■ **Required task**:
Search the material for the string "opens" and copy each line where it occurs.

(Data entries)
::::

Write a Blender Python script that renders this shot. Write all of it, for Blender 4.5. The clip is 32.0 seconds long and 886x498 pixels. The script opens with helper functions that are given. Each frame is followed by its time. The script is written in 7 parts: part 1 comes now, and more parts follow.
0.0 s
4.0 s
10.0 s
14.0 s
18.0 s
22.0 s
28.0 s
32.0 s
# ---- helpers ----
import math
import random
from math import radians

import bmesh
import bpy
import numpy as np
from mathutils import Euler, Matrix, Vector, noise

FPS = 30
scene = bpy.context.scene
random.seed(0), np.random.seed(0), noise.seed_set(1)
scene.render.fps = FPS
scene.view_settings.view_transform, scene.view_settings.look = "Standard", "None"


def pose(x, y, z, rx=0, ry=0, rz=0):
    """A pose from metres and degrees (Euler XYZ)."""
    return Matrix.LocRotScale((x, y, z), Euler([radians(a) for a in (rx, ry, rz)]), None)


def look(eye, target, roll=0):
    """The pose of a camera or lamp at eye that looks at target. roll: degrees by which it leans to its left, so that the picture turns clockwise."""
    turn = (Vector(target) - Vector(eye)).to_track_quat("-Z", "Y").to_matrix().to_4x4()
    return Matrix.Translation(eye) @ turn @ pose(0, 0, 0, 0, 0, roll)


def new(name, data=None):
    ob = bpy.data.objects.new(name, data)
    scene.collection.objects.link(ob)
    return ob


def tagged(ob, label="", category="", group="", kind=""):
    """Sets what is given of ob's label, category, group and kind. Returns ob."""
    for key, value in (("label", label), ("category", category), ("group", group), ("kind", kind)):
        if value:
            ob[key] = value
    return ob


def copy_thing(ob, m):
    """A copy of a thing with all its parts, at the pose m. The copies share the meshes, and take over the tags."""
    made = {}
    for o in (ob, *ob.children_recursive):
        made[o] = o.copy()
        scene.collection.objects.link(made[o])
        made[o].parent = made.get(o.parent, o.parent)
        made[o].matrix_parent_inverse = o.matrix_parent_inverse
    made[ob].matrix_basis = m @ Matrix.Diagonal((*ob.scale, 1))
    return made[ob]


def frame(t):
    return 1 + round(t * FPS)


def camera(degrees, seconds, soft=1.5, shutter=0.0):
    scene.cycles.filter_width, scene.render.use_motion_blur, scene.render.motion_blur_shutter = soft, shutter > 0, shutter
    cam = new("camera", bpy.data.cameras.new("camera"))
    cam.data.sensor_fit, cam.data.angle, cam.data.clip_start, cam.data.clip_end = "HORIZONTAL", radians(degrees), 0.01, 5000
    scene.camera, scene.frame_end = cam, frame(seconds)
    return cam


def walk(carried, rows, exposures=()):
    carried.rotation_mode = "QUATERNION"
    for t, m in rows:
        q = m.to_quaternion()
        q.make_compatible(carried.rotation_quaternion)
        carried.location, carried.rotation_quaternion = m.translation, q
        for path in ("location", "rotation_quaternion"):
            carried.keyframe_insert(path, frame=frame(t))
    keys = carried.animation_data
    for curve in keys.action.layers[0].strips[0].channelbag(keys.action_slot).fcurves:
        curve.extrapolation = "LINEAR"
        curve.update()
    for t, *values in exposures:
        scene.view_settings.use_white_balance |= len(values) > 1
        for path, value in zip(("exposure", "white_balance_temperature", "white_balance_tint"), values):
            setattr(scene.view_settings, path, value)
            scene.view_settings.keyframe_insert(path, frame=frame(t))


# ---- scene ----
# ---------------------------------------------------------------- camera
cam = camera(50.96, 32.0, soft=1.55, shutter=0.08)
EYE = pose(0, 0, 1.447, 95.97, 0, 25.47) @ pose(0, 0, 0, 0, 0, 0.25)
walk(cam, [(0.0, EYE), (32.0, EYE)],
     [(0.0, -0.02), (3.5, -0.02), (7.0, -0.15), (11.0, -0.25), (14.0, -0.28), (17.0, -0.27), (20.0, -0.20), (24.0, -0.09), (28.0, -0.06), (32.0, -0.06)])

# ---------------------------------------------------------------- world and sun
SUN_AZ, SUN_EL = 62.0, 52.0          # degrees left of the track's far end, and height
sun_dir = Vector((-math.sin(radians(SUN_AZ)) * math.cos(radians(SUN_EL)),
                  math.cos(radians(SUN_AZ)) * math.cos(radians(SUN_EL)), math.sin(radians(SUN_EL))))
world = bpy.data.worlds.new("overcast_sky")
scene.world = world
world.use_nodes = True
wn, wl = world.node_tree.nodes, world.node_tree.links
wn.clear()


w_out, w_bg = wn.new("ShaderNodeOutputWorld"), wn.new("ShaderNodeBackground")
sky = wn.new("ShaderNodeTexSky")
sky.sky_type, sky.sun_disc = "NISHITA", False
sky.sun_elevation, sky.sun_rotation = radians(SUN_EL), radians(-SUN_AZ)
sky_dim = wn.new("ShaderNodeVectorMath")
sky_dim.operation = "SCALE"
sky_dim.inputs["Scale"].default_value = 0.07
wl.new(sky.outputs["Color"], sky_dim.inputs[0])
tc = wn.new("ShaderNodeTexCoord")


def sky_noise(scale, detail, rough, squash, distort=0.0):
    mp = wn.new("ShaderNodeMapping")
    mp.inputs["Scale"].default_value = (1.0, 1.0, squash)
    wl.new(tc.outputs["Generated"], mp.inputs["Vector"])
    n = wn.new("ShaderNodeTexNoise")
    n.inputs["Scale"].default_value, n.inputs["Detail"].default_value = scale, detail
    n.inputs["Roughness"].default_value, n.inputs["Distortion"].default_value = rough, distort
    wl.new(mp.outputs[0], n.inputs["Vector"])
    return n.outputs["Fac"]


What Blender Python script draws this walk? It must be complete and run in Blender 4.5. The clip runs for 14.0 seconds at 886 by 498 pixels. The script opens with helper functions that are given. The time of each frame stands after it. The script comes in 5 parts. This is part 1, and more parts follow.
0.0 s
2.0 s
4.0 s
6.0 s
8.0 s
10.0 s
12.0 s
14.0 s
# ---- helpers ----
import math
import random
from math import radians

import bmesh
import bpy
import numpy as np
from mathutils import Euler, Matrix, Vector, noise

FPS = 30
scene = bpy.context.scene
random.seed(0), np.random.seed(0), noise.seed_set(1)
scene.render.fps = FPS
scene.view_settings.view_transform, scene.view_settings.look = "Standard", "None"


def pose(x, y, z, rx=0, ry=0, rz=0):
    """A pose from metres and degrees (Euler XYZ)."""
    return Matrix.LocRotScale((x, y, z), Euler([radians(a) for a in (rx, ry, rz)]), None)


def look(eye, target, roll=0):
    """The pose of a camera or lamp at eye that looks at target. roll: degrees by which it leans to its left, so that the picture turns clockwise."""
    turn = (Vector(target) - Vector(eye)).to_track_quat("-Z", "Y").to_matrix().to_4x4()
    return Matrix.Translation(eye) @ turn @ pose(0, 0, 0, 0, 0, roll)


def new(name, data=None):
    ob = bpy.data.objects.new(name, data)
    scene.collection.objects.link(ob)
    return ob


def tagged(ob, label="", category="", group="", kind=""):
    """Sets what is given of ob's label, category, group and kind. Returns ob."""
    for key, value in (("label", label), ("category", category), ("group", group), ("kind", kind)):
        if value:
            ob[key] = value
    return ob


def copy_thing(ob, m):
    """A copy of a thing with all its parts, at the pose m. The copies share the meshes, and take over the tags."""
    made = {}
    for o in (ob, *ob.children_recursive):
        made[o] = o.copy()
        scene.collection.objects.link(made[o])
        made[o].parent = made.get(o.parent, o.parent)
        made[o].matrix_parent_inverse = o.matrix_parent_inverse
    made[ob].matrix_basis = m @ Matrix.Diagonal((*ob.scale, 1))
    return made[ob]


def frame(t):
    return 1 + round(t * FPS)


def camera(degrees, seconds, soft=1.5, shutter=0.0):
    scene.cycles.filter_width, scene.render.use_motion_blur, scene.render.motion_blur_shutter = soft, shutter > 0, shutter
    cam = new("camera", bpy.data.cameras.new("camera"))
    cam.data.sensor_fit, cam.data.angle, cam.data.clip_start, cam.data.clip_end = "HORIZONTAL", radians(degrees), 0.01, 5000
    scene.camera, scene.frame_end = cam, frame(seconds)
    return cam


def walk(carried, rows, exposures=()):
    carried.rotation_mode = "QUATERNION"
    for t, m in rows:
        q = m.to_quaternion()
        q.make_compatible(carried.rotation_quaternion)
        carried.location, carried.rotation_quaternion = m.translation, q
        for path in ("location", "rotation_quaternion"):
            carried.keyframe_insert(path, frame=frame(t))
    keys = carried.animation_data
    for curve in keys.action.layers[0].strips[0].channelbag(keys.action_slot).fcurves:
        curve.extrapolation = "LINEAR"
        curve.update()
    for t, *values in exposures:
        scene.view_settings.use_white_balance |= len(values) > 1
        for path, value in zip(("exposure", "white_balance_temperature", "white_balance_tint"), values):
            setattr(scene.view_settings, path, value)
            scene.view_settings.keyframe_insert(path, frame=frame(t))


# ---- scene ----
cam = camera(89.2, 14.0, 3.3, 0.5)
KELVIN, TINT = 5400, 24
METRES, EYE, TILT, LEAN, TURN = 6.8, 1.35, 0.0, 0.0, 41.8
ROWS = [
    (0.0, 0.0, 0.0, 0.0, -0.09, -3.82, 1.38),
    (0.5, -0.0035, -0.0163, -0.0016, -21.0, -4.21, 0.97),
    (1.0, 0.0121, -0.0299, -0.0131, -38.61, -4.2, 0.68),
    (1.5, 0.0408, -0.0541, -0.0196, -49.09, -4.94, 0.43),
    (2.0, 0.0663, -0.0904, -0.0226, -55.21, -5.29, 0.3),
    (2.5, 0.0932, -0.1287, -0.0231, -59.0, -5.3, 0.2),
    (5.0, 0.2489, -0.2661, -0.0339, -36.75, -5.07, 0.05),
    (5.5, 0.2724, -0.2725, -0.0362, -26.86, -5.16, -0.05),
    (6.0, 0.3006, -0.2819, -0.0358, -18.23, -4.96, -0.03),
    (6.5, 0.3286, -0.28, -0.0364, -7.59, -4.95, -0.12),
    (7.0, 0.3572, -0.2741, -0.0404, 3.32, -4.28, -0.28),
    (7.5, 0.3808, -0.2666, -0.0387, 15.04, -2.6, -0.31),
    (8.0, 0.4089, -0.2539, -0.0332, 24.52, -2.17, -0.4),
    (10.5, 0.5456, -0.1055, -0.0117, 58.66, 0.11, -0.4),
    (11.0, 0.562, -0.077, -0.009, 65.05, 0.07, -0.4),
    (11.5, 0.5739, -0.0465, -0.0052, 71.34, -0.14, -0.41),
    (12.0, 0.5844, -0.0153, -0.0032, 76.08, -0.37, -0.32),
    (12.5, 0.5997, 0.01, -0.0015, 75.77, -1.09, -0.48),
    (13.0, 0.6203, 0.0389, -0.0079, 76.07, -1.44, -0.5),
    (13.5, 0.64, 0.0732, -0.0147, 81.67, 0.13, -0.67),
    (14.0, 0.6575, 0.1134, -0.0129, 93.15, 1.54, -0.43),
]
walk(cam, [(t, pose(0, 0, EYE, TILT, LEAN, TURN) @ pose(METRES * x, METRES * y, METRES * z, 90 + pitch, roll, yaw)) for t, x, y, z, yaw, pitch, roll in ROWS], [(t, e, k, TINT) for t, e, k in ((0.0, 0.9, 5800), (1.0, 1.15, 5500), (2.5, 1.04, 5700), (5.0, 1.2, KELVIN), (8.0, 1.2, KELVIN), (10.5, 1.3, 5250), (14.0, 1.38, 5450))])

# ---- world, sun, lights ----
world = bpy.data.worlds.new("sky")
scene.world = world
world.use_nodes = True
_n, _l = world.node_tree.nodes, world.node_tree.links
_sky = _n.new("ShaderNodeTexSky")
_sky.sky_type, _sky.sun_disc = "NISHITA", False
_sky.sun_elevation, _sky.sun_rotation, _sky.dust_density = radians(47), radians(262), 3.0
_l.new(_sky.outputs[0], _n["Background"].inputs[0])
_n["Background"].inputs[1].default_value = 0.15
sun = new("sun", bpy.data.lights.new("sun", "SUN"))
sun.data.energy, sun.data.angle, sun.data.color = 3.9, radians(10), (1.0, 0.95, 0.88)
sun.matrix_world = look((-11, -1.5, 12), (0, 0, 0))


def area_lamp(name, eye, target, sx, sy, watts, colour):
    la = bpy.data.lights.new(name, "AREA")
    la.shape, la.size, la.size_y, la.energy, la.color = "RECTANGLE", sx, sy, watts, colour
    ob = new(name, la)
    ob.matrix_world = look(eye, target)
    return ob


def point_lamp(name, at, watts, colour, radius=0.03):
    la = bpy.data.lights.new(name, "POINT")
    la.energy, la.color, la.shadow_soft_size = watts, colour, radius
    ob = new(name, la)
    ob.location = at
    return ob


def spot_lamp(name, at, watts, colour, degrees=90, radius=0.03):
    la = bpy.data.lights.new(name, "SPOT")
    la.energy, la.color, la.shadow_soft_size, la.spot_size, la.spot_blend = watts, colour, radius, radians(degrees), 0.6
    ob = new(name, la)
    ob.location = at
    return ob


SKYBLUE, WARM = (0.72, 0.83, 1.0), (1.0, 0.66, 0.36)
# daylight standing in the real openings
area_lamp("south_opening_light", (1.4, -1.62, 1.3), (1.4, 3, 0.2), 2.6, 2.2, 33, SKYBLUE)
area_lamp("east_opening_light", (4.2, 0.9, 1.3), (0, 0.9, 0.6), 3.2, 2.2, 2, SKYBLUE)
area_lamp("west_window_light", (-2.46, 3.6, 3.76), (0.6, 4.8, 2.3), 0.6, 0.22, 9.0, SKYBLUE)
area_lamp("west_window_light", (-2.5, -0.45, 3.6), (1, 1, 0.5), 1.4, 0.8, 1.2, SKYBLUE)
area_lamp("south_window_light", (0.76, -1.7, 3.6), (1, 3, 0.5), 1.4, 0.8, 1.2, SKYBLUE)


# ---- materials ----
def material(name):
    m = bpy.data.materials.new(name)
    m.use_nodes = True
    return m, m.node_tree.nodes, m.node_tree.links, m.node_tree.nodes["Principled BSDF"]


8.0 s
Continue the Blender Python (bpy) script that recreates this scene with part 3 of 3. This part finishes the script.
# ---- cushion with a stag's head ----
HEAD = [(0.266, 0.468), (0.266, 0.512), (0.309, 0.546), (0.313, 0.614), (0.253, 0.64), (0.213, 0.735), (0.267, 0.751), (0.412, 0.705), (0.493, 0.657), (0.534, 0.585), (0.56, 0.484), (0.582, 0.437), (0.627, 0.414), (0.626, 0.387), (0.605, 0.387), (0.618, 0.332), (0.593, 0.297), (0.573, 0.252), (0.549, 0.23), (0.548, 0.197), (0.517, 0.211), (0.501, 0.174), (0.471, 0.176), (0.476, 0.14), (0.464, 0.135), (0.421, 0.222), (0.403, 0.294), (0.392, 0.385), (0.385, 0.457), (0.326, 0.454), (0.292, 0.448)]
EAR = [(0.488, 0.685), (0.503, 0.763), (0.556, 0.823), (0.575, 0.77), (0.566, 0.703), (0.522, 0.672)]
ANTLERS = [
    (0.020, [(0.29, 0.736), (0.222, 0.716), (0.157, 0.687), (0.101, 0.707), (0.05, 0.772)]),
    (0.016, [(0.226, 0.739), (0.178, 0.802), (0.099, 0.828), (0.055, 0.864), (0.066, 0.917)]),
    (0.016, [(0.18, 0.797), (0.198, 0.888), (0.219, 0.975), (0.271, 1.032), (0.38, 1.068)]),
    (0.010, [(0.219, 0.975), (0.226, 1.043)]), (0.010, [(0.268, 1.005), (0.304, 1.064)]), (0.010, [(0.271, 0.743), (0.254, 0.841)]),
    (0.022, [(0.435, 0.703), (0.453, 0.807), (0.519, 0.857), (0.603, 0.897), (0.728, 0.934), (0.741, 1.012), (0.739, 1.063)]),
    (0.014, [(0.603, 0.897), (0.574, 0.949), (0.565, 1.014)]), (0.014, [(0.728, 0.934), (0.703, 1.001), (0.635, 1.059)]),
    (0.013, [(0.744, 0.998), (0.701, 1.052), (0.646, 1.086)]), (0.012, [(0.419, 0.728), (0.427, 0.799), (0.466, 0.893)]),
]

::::

■ **Response to this exercise**:
Write a Blender Python script that renders this shot. Write all of it, for Blender 4.5. The clip is 32.0 seconds long and 886x498 pixels. The script opens with helper functions that are given. Each frame is followed by its time. The script is written in 7 parts: part 1 comes now, and more parts follow.
What Blender Python script draws this walk? It must be complete and run in Blender 4.5. The clip runs for 14.0 seconds at 886 by 498 pixels. The script opens with helper functions that are given. The time of each frame stands after it. The script comes in 5 parts. This is part 1, and more parts follow.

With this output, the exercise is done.